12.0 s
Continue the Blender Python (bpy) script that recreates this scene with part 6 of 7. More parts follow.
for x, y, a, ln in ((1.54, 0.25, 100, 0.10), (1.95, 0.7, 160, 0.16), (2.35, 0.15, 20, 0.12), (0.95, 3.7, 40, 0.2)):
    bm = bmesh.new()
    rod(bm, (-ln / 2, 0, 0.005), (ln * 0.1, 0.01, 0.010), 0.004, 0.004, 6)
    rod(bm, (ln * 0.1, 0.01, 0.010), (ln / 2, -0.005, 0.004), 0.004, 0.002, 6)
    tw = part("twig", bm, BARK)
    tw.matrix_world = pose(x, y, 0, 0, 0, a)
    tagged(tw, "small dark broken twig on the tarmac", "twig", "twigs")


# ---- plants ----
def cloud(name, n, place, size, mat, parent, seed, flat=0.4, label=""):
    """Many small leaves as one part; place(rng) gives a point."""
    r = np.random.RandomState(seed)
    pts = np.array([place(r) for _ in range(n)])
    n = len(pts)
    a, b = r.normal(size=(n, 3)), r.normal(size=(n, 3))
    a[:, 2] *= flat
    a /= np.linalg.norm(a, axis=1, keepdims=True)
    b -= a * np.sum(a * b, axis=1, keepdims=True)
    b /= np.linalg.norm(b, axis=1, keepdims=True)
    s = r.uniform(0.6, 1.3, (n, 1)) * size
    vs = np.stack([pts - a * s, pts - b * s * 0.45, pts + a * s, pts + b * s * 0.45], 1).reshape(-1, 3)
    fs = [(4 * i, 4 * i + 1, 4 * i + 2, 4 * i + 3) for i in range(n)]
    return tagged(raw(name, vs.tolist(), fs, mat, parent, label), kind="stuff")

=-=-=

Exercise ▸
Output the full listing without altering anything.

Problem solution ▸
12.0 s
Continue the Blender Python (bpy) script that recreates this scene with part 6 of 7. More parts follow.
for x, y, a, ln in ((1.54, 0.25, 100, 0.10), (1.95, 0.7, 160, 0.16), (2.35, 0.15, 20, 0.12), (0.95, 3.7, 40, 0.2)):
    bm = bmesh.new()
    rod(bm, (-ln / 2, 0, 0.005), (ln * 0.1, 0.01, 0.010), 0.004, 0.004, 6)
    rod(bm, (ln * 0.1, 0.01, 0.010), (ln / 2, -0.005, 0.004), 0.004, 0.002, 6)
    tw = part("twig", bm, BARK)
    tw.matrix_world = pose(x, y, 0, 0, 0, a)
    tagged(tw, "small dark broken twig on the tarmac", "twig", "twigs")


# ---- plants ----
def cloud(name, n, place, size, mat, parent, seed, flat=0.4, label=""):
    """Many small leaves as one part; place(rng) gives a point."""
    r = np.random.RandomState(seed)
    pts = np.array([place(r) for _ in range(n)])
    n = len(pts)
    a, b = r.normal(size=(n, 3)), r.normal(size=(n, 3))
    a[:, 2] *= flat
    a /= np.linalg.norm(a, axis=1, keepdims=True)
    b -= a * np.sum(a * b, axis=1, keepdims=True)
    b /= np.linalg.norm(b, axis=1, keepdims=True)
    s = r.uniform(0.6, 1.3, (n, 1)) * size
    vs = np.stack([pts - a * s, pts - b * s * 0.45, pts + a * s, pts + b * s * 0.45], 1).reshape(-1, 3)
    fs = [(4 * i, 4 * i + 1, 4 * i + 2, 4 * i + 3) for i in range(n)]
    return tagged(raw(name, vs.tolist(), fs, mat, parent, label), kind="stuff")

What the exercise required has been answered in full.